Durante as assembleias, foram discutidos os pacotes de remuneração de executivos, as dificuldades em eleições por voto múltiplo, as incoerências em boletins de voto a distância, a governança em estatais, entre outros | Imagem: freepik

Cada temporada de assembleias gerais ordinárias (AGOs) tem suas particularidades e casos emblemáticos, em geral definidos pelas circunstâncias das companhias, pelo cenário interno e pelo ambiente no exterior. Em 2021, questões de interferência política em gestão e pressões de investidores estrangeiros fermentaram as discussões nos encontros realizados entre março e abril. Petrobras e Vale, por exemplo, foram protagonistas de episódios que devem continuar a reverberar no mercado ao longo do ano e merecem atenção redobrada por parte dos atuais — e futuros — acionistas. 

A seguir, os principais destaques da temporada de assembleias de 2021. 

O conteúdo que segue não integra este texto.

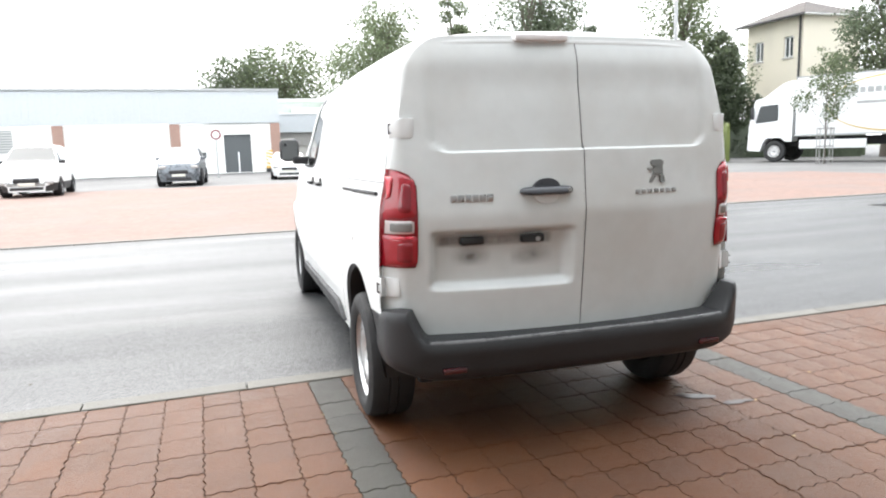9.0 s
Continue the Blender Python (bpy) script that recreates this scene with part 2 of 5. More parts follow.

Problemas na votação dos investidores estrangeiros 

Enquanto a MP de Ambiente de Negócios é alardeada pelo governo como um caminho para atrair investimentos estrangeiros para o Brasil, os investidores internacionais continuam a esbarrar em questões operacionais durante as assembleias no País. Em abril, a Petrobras ficou sob os holofotes após ser questionada pelo sistema de voto a distância que elegeu seu novo conselho de administração. De oito vagas abertas no board, os minoritários só conseguiram ocupar uma (com Marcelo Gasparino) e criticaram o processo eleitoral quanto a diferenças de redação nos boletins de voto a distância publicados em inglês e em português. Segundo os críticos, as divergências teriam induzido os acionistas a erro. Além disso, investidores estrangeiros ouvidos pela Associação de Investidores no Mercado de Capitais (Amec) afirmam que seus votos na assembleia da petroleira foram apenas parcialmente computados, algo percebido por eles em outras empresas brasileiras.  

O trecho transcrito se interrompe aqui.